Konzertbericht: Red Hot Chilli Pipers w/ Los Paperboys

25.04.2010 München, Cirus Krone

Dass ein gewisses Maß an Dreistigkeit in der Musikwelt siegt, ist ein bekanntes Phänomen, welches auch auf die Red Hot Chilli Pipers zutrifft. Mit ihren bekannten Beinahe-Namensvettern aus Kalifornien haben die Dudelsackvirtuosen unter dem Strich nichts gemeinsam. Ob und wenn ja, wieviele Zuschauer sich am 25. April etwas vorschnell für einen Konzertabend im Münchner Circus Krone entschieden und überraschend mit Schottenröcken statt Crossover konfrontiert wurden, blieb leider ungeklärt.

Die schottische Dudelsackfraktion hat sich jedenfalls trotz oder gerade wegen ihres Namens einen gewissen Bekanntheitsgrad erspielt: So durften sie bereits vor Paul McCartney in London ihre ganz eigene Version von „Hey Jude“ präsentieren. Nach Aussagen der Band war die Reaktion des Ex-Beatle überraschend positiv, so dass auch das Publikum auf der aktuellen Deutschlandtour einer scheinbar extra langen Version des Stücks lauschen durfte.
Im Gegensatz zu anderen sackpfeifen-inspirierten Coverversionen war der Wiedererkennungswert beim Klassiker der Pilzköpfe vergleichsweise hoch. Bei „Let me entertain you“ und anderen Instrumentalvertonungen bekannter Hits ging das Experiment allerdings nach hinten los. Im zu gut zwei Drittel gefüllten Auditorium runzelten einige Zuschauer die Stirn und überlegten, woher ihnen die Melodien bekannt vorkamen, ohne den direkten Bezug zu den Erfolgssongs herstellen zu können.
Neben der unüberhörbaren Eintönigkeit der Eigenkompositionen trug der fehlende Publikumsbezug zu der größtenteils durchschnittlichen Stimmung (besonders in der Arena) bei. So richtig mochte der (Dudelsack-)Funke nicht überspringen und das Bühnengeschehen wirkte beinahe etwas distanziert. Selbst bei den ersten Klängen von „Smoke on the water“, „Thunderstruck“ und auch „Clocks“ ging nur ein kurzer Aufschrei durch die Menge. Als sich die Dudelsäcke mehrstimmig eingegroovt hatten, kehrte schnell wieder Stille in die Manege ein.
Unter der Mehrstimmigkeit der Dudelsäcke bzw. unter den gedoppelten/gedreifachten Stimmen litt bereits nach den ersten Stücken der Abwechslungsreichtum und vereinzelt hätte ein Sänger die Performance der Pipers deutlich aufwerten können. Zwischen den Songs war deren schottisch-englisch-deutsches Kauderwelsch am Mikrofon selbst für mich als Englischdolmetscher kaum verständlich und so ging der ein oder andere Witz völlig unter.
Die böseste Ironie des schottischen Schicksals ereilte die kleinen RHCP schließlich in der zweiten Konzerthälfte, als ein sehr starkes Percussion-Duell völlig ohne Dudelsäcke die mit Abstand besten Reaktionen zog und das erste Mal die gesamte Menge mitriss. Für die Red Hot Chilli PIPERS eigentlich ein Armutszeugnis.
Diese versuchten zwar sichtlich bemüht aus dem nunmehr aufgetauten Publikum mehr herauszukitzeln, aber es fehlten die „Earcatcher“ und so verließen nicht wenige Konzertgänger den Auftritt vor den obligatorischen Zugaben.

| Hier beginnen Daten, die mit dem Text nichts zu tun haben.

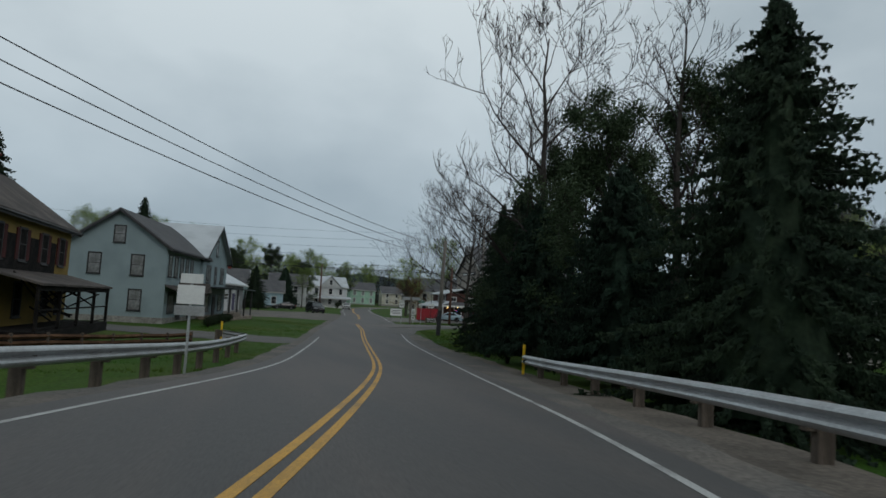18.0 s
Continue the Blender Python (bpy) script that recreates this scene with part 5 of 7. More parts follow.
# brick farmhouse
bh = house("farmhouse", "two-storey red brick farmhouse with white trim and a slate roof", 20.55, 54.3, 1.4, 90, 12.4, 8.6, 5.7, 2.9, BRICK, SLATE, WHITE,
           [("n", u, v, 0.95, 1.65, {"bars": (2, 2), "s": 0.12, "glass": GLASSLT if u > 9 else GLASS}) for u in (1.5, 4.0, 9.9) for v in (0.9, 3.6)] + [("n", 7.2, 3.6, 0.95, 1.65, {"bars": (2, 2), "s": 0.12})]
           + [("w", u, v, 0.95, 1.65, {"bars": (3, 4), "s": 0.12, "glass": LITGLASS if (u > 4 and v < 3) else GLASSLT}) for u in (1.9, 6.7) for v in (0.9, 3.6)],
           chimneys=[(-5.0, -0.6, 9.9, 0.7, BRICK), (4.2, 0, 9.7, 0.85, STONE_GR)], over=0.45, fascia=0.3, base_m=STONE)
n = 14
fan = part("fanlight", Shape().prism([(0.45 * math.cos(math.pi * i / n), 6.6 + 0.45 * math.sin(math.pi * i / n)) for i in range(n + 1)], "x", -6.26, -6.2), GLASSLT, bh)
part("frame", Shape().tube([(-6.25, 0.52 * math.cos(math.pi * i / n), 6.58 + 0.52 * math.sin(math.pi * i / n)) for i in range(n + 1)] + [(-6.25, 0.52, 6.58)], 0.06, 5), WHITE, fan)
part("corner_board", Shape().box(-6.24, 4.22, 0.35, -6.1, 4.34, 5.7), WHITE, bh)
part("corner_board", Shape().box(6.1, 4.22, 0.35, 6.24, 4.34, 5.7), WHITE, bh)
part("belt_course", Shape().box(-6.24, -4.2, 0.3, -6.2, 4.3, 0.48), WHITE, bh)
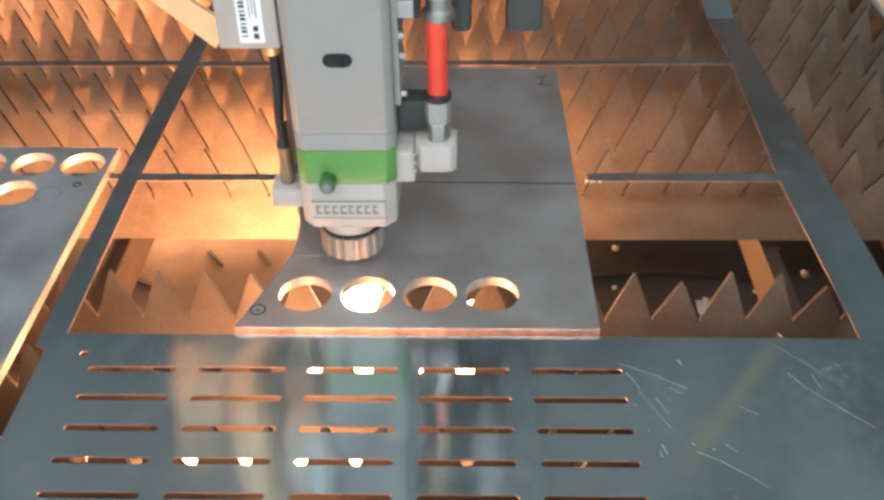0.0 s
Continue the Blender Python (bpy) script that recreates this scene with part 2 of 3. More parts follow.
def hose(points, r, steps=14, bm=None):
    """A round hose through points, smoothed."""
    pts = [Vector(p) for p in points]
    fine = []
    for i in range(len(pts) - 1):
        p0, p1, p2, p3 = pts[max(i - 1, 0)], pts[i], pts[i + 1], pts[min(i + 2, len(pts) - 1)]
        for k in range(6):
            t = k / 6
            fine.append(0.5 * (2 * p1 + (p2 - p0) * t + (2 * p0 - 5 * p1 + 4 * p2 - p3) * t * t + (3 * p1 - p0 - 3 * p2 + p3) * t**3))
    fine.append(pts[-1])
    fresh = bmesh.new()
    rings = []
    for i, p in enumerate(fine):
        d = (fine[min(i + 1, len(fine) - 1)] - fine[max(i - 1, 0)]).normalized()
        u = d.cross(Vector((0.31, 0.9, 0.2))).normalized()
        w = d.cross(u)
        rings.append([fresh.verts.new(p + r * (math.cos(2 * math.pi * k / steps) * u + math.sin(2 * math.pi * k / steps) * w)) for k in range(steps)])
    for a, b in zip(rings, rings[1:]):
        for k in range(steps):
            fresh.faces.new((a[k], a[(k + 1) % steps], b[(k + 1) % steps], b[k]))
    fresh.faces.new(rings[0][::-1])
    fresh.faces.new(rings[-1])
    return joined(bm, fresh)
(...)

Ein großes Lob verdient die kanadische Vorband Los Paperboys (mit weiblicher Geigerin!?). Mutige Kompositionen mit keltischen und karibischen Einflüssen wurden fröhlich verquirlt mit Reggae und Irish Folk. Das Ergebnis konnte sich nach kurzer Eingewöhnung hören lassen und sorgte für bessere Stimmung als der Hauptact. Einzig und allein an ihren Bühnenoutfits sollten die „Zeitungsausträger“ noch arbeiten, um nicht gar so zu wirken, als ob sich zufällig ein paar Fans mit Instrumenten auf die Bühne verirrt hätten.